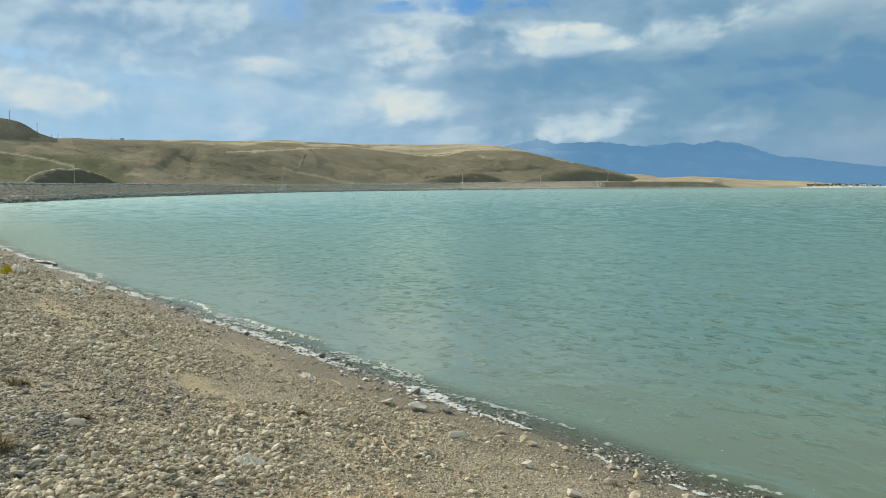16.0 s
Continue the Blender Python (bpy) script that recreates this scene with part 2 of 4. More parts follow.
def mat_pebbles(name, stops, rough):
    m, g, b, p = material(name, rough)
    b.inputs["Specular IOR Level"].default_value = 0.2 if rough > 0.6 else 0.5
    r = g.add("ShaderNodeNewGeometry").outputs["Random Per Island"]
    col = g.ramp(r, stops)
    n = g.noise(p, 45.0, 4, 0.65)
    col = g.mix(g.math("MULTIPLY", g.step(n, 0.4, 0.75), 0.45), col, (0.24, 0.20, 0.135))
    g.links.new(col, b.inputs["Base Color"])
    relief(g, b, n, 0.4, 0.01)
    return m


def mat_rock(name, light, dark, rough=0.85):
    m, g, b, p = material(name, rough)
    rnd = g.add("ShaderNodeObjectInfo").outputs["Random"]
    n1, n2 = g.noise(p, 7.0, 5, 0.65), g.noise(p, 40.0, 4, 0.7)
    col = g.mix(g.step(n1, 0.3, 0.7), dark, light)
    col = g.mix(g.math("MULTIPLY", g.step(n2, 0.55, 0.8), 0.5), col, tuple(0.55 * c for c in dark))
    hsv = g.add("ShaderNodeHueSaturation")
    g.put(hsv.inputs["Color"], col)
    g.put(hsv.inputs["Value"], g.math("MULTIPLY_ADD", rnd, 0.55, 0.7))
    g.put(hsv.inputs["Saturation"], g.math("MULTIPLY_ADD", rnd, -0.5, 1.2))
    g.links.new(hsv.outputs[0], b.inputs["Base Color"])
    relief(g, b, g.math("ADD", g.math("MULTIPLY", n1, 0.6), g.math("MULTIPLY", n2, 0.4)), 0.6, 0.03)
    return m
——
**Work to do**
All of the data above should be quoted exactly, except for the pictures.

**Solution for this exercise**
16.0 s
Continue the Blender Python (bpy) script that recreates this scene with part 2 of 4. More parts follow.
def mat_pebbles(name, stops, rough):
    m, g, b, p = material(name, rough)
    b.inputs["Specular IOR Level"].default_value = 0.2 if rough > 0.6 else 0.5
    r = g.add("ShaderNodeNewGeometry").outputs["Random Per Island"]
    col = g.ramp(r, stops)
    n = g.noise(p, 45.0, 4, 0.65)
    col = g.mix(g.math("MULTIPLY", g.step(n, 0.4, 0.75), 0.45), col, (0.24, 0.20, 0.135))
    g.links.new(col, b.inputs["Base Color"])
    relief(g, b, n, 0.4, 0.01)
    return m


def mat_rock(name, light, dark, rough=0.85):
    m, g, b, p = material(name, rough)
    rnd = g.add("ShaderNodeObjectInfo").outputs["Random"]
    n1, n2 = g.noise(p, 7.0, 5, 0.65), g.noise(p, 40.0, 4, 0.7)
    col = g.mix(g.step(n1, 0.3, 0.7), dark, light)
    col = g.mix(g.math("MULTIPLY", g.step(n2, 0.55, 0.8), 0.5), col, tuple(0.55 * c for c in dark))
    hsv = g.add("ShaderNodeHueSaturation")
    g.put(hsv.inputs["Color"], col)
    g.put(hsv.inputs["Value"], g.math("MULTIPLY_ADD", rnd, 0.55, 0.7))
    g.put(hsv.inputs["Saturation"], g.math("MULTIPLY_ADD", rnd, -0.5, 1.2))
    g.links.new(hsv.outputs[0], b.inputs["Base Color"])
    relief(g, b, g.math("ADD", g.math("MULTIPLY", n1, 0.6), g.math("MULTIPLY", n2, 0.4)), 0.6, 0.03)
    return m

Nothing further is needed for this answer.